Work-life balance is a term you frequently encounter when you join the workforce. It refers to an ideal state of equilibrium between your professional and personal life. As good as it sounds, work-life balance is quite difficult to achieve in reality, not because there is a lack of companies offering flexible working hours, but mainly due to the way we have thought about the concept. Traditionally, the term implies that our lives have two distinct worlds—professional and personal—where we need to allocate an equal number of hours in order to have a balanced existence.
Here are ways you can change the way you think about work-life balance in order to make it easier to achieve.
1) Start with Your Dreams
Before worrying about work-life balance, you need to think about your dreams: What are the things you love to do? Where does your satisfaction and happiness lie? Based on these answers, you can then aim to improve your self-awareness, which can then help you achieve a more balanced approach in managing and structuring your life.
2) Forget About the Work-Life Dichotomy
Most people think that work-life balance is about equally dividing your time between work and personal life—as if we exist in two different worlds. This way of thinking has made achieving this ideal very elusive. Instead of having a perfect “50-50”, you could consider these two concepts more flexibly—you set your own boundaries based on your needs, limitations and life stages.
You must adopt an adaptable mindset to respond to sudden needs as they arise during the day. Activities can be rearranged so that you can accommodate these pressing concerns and return back to your current task or preoccupation as soon as these issues have been resolved.
Finding the right balance is key. A disproportionate amount of time devoted to your work life may result to health concerns like digestive problems or heart disease. It may take you away from spending quality time with your family and loved ones. On the other hand, overindulgence in your personal life may affect your performance and reputation in the workplace.
3) Think Beyond Your Professional Achievements
At times, you may forget that your life is more than the targets you need to meet, or your constant need to impress others. Your over-identification with these professional concerns may obscure your true identity as an individual.
Your intrinsic value lies in who you are: your individual qualities and abilities as well as the varied relationships in your life (e.g. family, friends, colleagues). The work you do and your professional relationships are an extension of who you are.

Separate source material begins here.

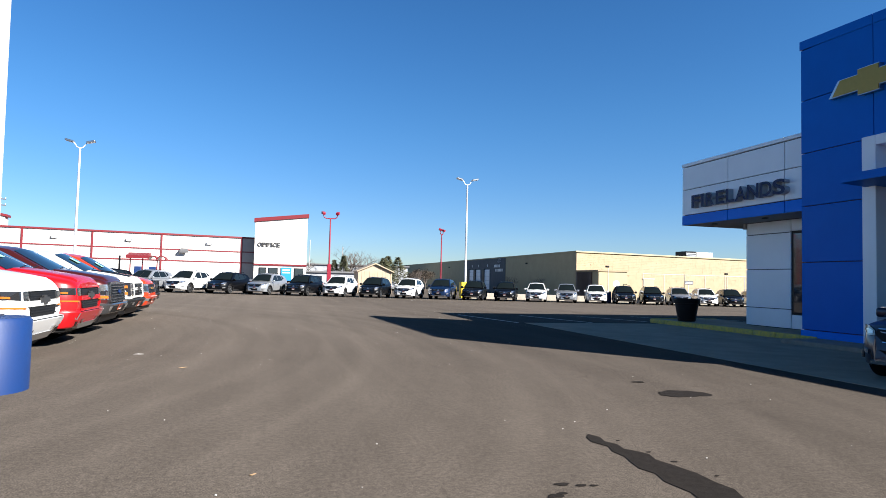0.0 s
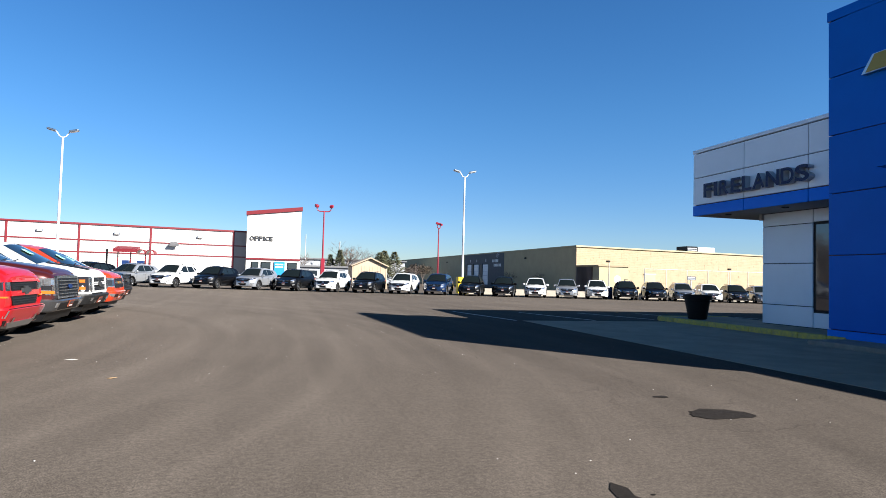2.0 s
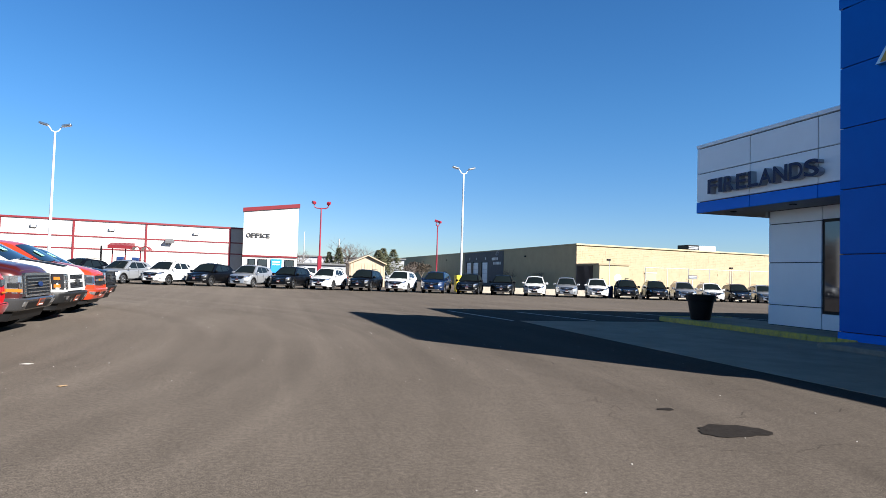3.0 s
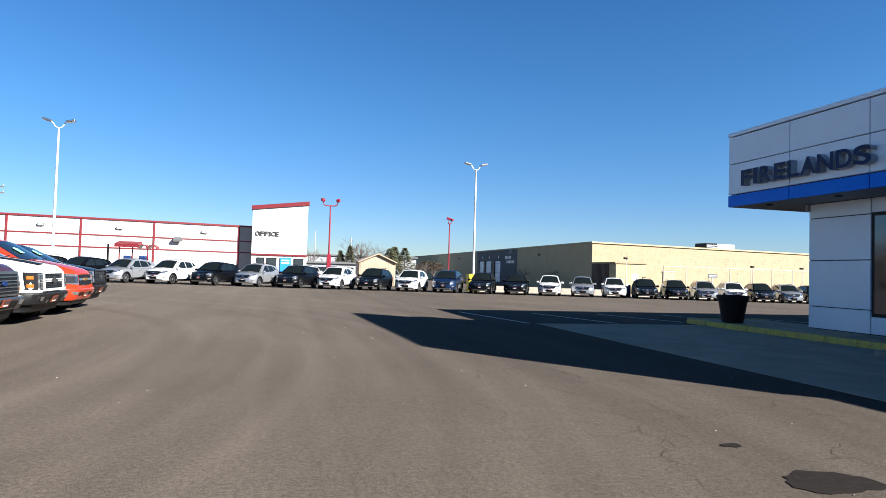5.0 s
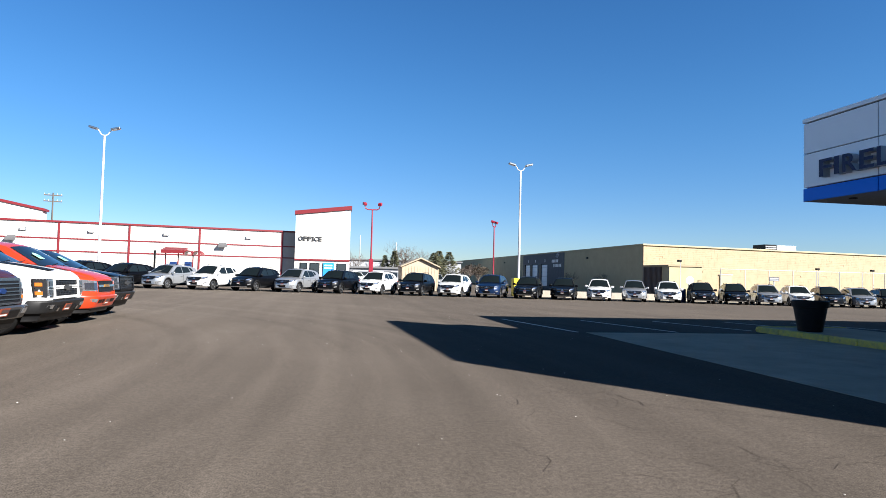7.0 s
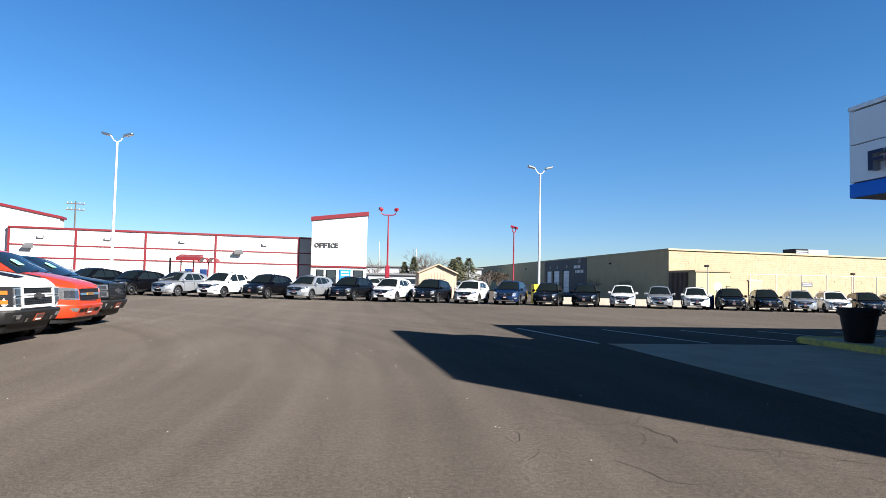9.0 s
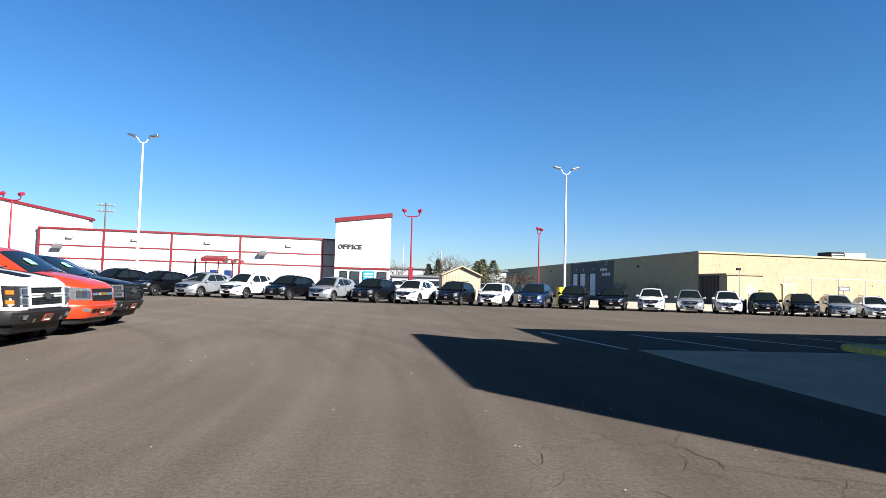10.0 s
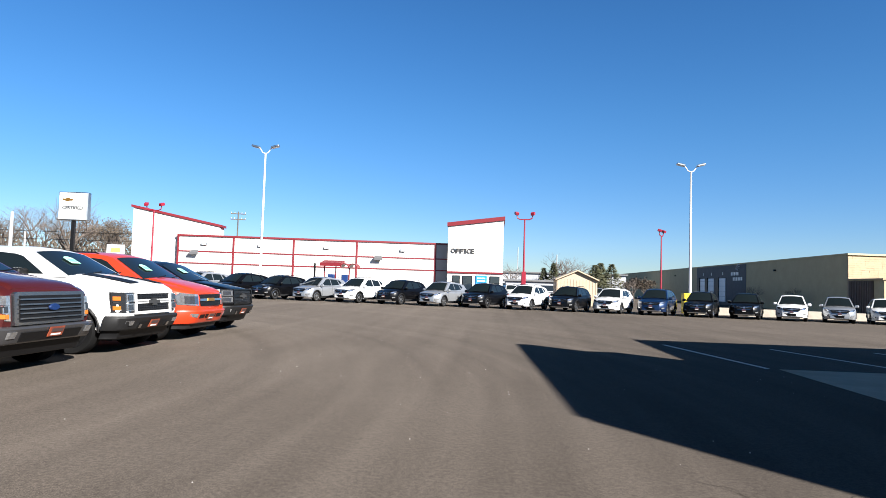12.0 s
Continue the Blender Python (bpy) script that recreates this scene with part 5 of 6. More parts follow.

4) Follow the Cyclical Nature of Flow and Ebb
You experience the rhythm of flow and ebb daily. As work ebbs and dies down at the end of the day, your personal life experiences an increase in the level of engagement or flow as you begin to immerse in personal activities like playing with your children, doing the grocery, calling your spouse or taking a brisk walk around the neighborhood. You need this constant flow and ebb in order to feel more balanced, that is, if you constantly push yourself hard, you might feel burnout; if you take it too easy all the time, you may not make much progress and feel dissatisfied with your life.
In conclusion, achieving work-life balance starts with the way we think about our life and how we deal with everyday activities or tasks. Instead of thinking that we live in two separate worlds—professional and personal—we should remember that we only have one life, where there needs to be a good rhythm of flow and ebb and that we are able to devote time to our work as well as personal interests.